Introducing a New Dog Into the Home



In an earlier blog post, we addressed choosing the right dog for your family and homestead and to be sure the potential new addition would also choose you, including the traits to look for when choosing the new family member. Assuming the choice has been made and the rescue dog and new family are compatible, what comes next? It is time to bring the new family member into the home but it is best to be prepared ahead of time. Before you bring the dog home, it will need its own food bowl, water dish, leash, collar or harness, and a bed to sleep on that will be its own.

Create a safe area. If you have a fenced backyard, it should be inspected to make sure there are no gaps the dog can get out through. It should be high enough so the dog can’t jump the fence. You also want it high enough so other animals can’t jump into your yard. Our fence is 6’ high specifically to keep predators out. The home should also be made dog proof and safe for the new addition.

Predators come in all forms. We walk our dogs on a 6’ leash to be sure they are safely close to us. In our 23 years here in the mountains, we have not had a serious close encounter in spite of the fact we have numerous predators around. When we see a predator, we cautiously head the other way to avoid conflict. Incidentally, bears mostly graze on the wild grasses we have and the cats have abundant deer and elk so they are not attracted by a human walking large dogs. From our experience, there are more predators in and around more populated areas than found in remote living. We have found wild animals to actually be far more respectful than many of the two legged variety.

Go for the first walk. When it is time to actually bring the new canine member home, it is a good idea to take this new member for a walk first to allow them to expel some of that pent up energy. If they will be joining other canine family members they should be introduced away from the home one at a time. Having two or three other dogs greet the new member can throw that new dog into a full panic. Even though they may have met at the rescue or shelter and done well, it can be totally different when they are thrust into a new home environment.

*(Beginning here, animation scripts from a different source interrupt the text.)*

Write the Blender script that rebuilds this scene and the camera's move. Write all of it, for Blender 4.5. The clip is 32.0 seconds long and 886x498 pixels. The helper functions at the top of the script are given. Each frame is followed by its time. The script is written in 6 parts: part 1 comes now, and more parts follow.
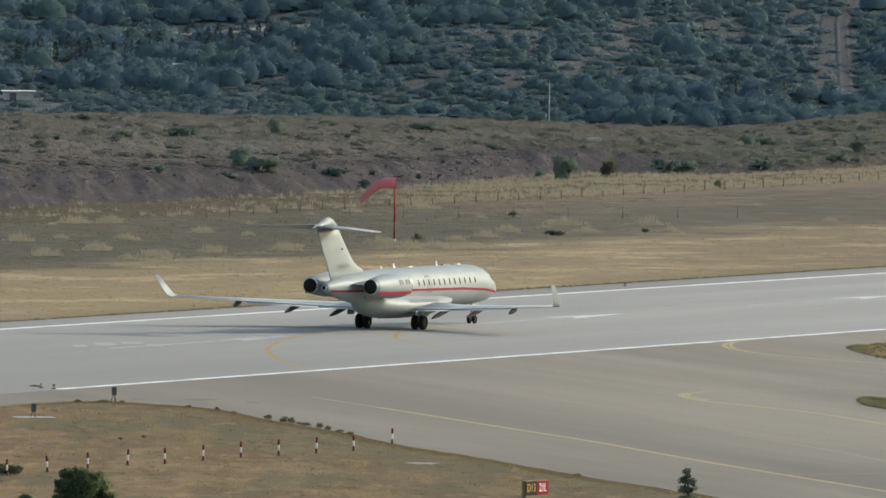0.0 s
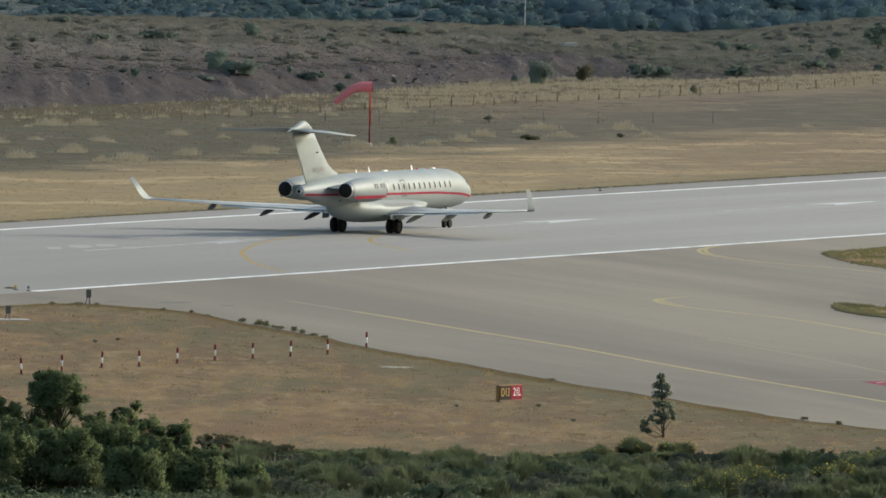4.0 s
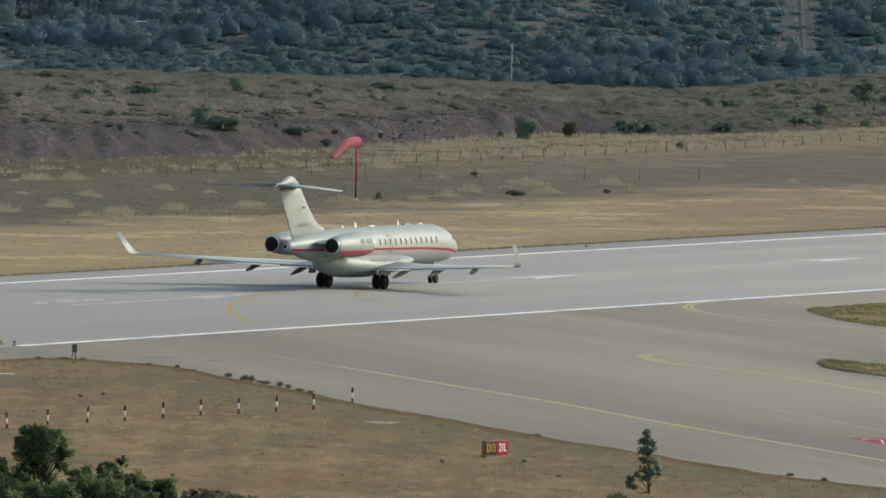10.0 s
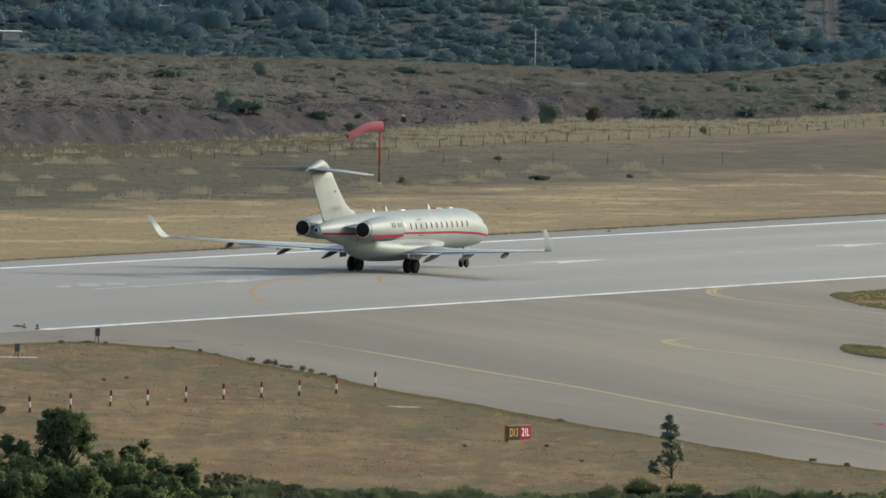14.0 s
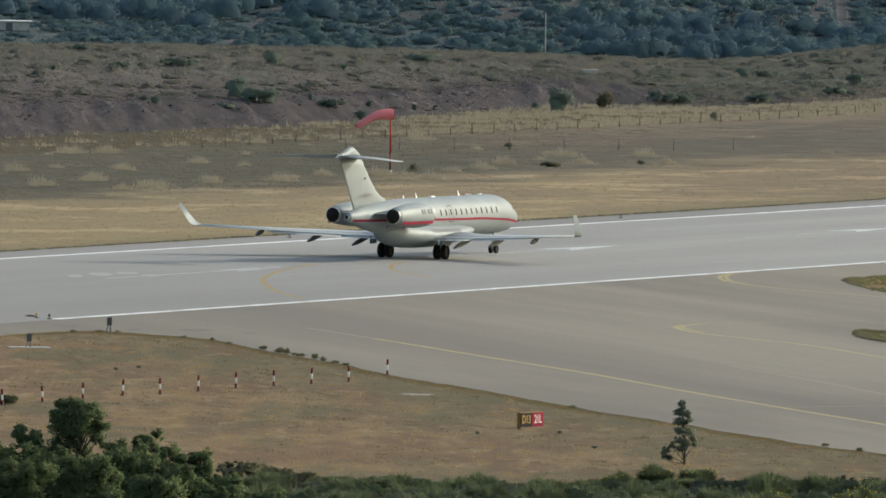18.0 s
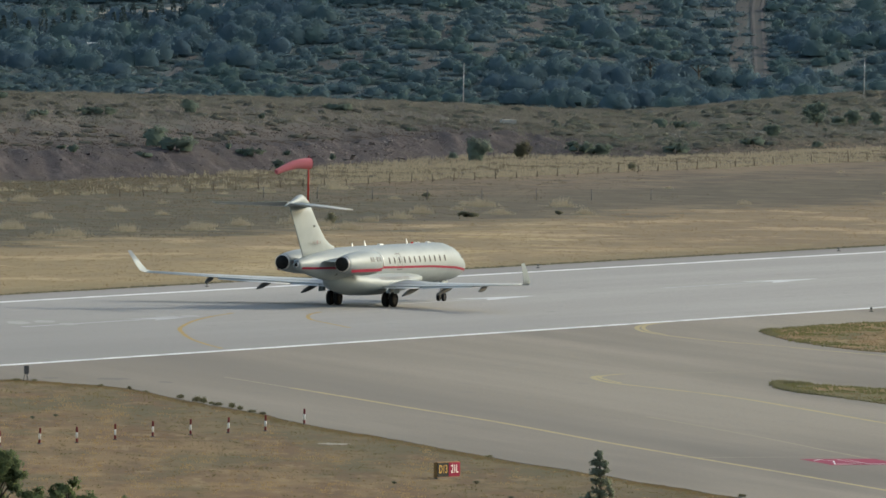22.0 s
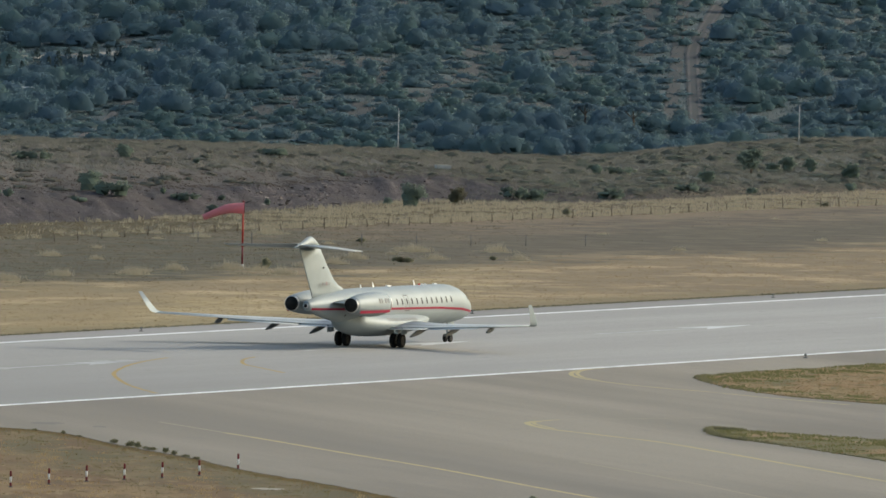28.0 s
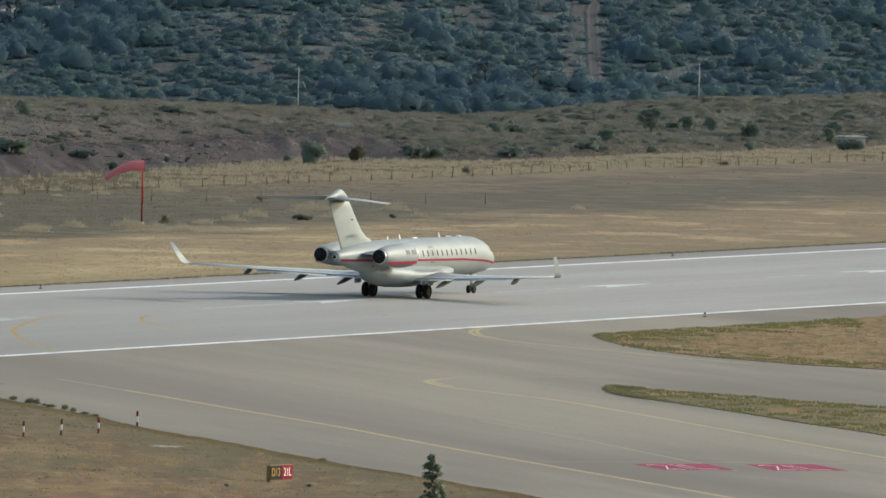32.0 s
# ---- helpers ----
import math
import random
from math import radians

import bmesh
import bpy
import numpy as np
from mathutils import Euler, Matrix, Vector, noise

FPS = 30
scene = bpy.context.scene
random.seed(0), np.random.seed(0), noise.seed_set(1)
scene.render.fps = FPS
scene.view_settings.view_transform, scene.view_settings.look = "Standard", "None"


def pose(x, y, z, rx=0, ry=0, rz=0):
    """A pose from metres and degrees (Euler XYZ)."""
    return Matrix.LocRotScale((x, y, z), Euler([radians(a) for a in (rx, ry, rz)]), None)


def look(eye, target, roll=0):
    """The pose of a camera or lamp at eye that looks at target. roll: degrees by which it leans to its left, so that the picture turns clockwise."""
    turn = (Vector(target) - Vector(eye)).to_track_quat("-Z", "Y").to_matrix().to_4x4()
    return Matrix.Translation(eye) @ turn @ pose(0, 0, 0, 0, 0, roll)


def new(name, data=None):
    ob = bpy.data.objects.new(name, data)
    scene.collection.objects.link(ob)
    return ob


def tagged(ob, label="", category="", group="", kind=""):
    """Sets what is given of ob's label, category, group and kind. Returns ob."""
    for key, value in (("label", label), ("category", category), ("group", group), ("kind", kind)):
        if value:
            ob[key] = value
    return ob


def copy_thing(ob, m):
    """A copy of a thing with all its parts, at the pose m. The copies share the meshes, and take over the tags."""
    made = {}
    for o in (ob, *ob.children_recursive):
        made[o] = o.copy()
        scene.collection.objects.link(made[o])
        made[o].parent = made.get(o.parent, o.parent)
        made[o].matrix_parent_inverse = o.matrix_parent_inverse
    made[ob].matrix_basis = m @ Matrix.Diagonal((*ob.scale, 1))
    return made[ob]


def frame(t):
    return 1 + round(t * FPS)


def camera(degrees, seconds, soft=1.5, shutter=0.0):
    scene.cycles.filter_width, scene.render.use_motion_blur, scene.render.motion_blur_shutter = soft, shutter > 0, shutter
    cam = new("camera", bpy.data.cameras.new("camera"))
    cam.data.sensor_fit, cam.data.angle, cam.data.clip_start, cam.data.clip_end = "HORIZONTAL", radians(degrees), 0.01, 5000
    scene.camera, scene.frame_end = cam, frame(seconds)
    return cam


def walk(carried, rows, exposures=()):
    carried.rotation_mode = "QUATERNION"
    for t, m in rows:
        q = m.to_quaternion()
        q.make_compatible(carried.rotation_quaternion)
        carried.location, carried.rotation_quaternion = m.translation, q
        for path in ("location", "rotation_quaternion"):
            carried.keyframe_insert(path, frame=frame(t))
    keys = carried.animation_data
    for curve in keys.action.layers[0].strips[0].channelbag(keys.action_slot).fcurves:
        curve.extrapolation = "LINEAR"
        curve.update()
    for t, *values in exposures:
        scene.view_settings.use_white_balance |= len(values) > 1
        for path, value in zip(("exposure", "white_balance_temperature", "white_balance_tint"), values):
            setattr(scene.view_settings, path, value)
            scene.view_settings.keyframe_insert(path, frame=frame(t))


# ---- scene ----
HFOV = 3.2077
EYE = Vector((0.0, 0.0, 36.6))
# seconds, azimuth, elevation and lean of the tripod head in degrees
PATH = [(0, -0.1203, -1.6930, 0.76), (0.5, -0.0854, -1.6978, 1.03), (1, -0.0849, -1.7472, 1.09), (1.5, -0.0765, -1.8172, 1.01), (2, -0.0404, -1.8948, 0.95), (2.5, 0.0193, -1.9471, 0.95), (3, 0.0412, -1.9889, 0.98), (3.5, -0.0116, -2.0404, 1.09), (5.5, -0.0920, -1.9553, 0.78), (6, -0.0774, -1.8978, 0.92), (6.5, -0.0759, -1.8880, 0.98), (7, -0.0433, -1.8517, 0.82), (7.5, 0.0308, -1.7963, 1.00), (8, 0.0778, -1.7717, 1.21), (8.5, 0.0440, -1.7872, 1.23), (9, 0.0000, -1.8265, 1.12), (9.5, 0.0063, -1.8401, 1.05), (10, 0.0224, -1.8369, 1.18), (10.5, -0.0039, -1.8308, 1.24), (11, -0.0529, -1.8591, 1.19), (11.5, -0.0548, -1.9045, 1.08), (12, -0.0184, -1.9095, 1.03), (12.5, -0.0113, -1.8903, 1.14), (13, -0.0438, -1.8802, 1.31), (13.5, -0.0625, -1.9016, 1.28), (15.5, -0.0479, -1.8584, 1.33), (16, -0.0978, -1.9182, 1.19), (16.5, -0.0872, -1.9911, 1.09), (17, -0.0742, -2.0407, 1.00), (17.5, -0.0889, -2.0195, 1.00), (18, -0.1009, -1.9416, 0.95), (18.5, -0.0526, -1.8803, 0.94), (19, 0.0238, -1.8564, 1.02), (19.5, 0.0538, -1.8362, 1.16), (20, 0.0402, -1.7975, 1.12), (20.5, 0.0635, -1.7835, 0.96), (21, 0.1391, -1.7689, 0.91), (21.5, 0.2020, -1.7467, 0.99), (22, 0.1951, -1.7563, 1.15), (22.5, 0.1522, -1.8105, 1.18), (23, 0.1434, -1.8384, 1.18), (23.5, 0.1705, -1.8164, 1.10), (24, 0.1959, -1.7709, 1.13), (24.5, 0.1703, -1.7392, 1.22), (26.5, 0.2348, -1.7245, 1.27), (27, 0.3021, -1.6550, 1.34), (27.5, 0.3700, -1.6023, 1.25), (28, 0.4290, -1.5869, 1.32), (28.5, 0.4634, -1.5877, 1.40), (29, 0.4973, -1.5571, 1.32), (29.5, 0.5544, -1.5496, 1.29), (30, 0.5933, -1.6088, 1.36), (30.5, 0.6347, -1.6651, 1.35), (31, 0.7018, -1.6904, 1.29), (31.5, 0.7647, -1.6943, 1.44), (32, 0.7962, -1.7302, 1.47)]


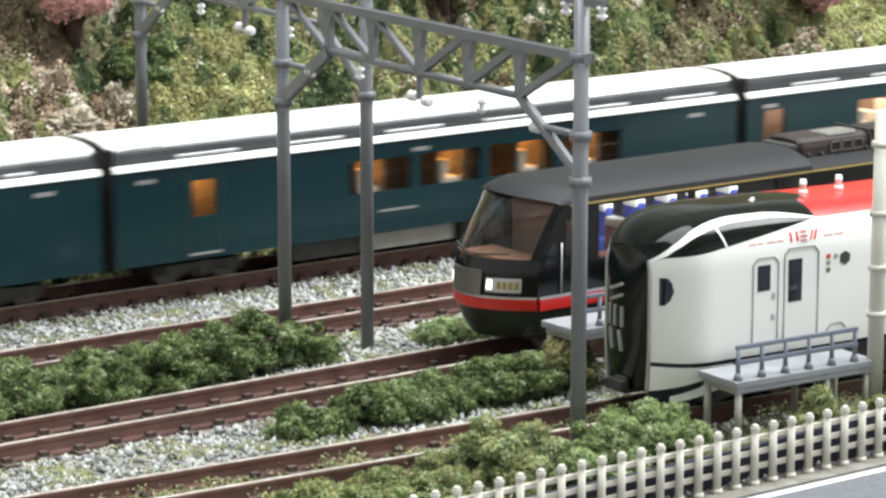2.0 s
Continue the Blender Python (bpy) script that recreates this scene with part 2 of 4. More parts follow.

Introduce the "pack" one member at a time. This method has worked for us for many years. The way we introduce the new dog into our pack is at a distance of roughly 100 yards from the cabin. We bring the current dogs one at a time to meet the new member. We watch carefully for any sign of aggression/dominance and if there is any, we quickly separate the dogs and let them try again once they have calmed down. When they have all met, and it goes well, we then take the new family member and our other dogs for a short walk together and bring them back home together.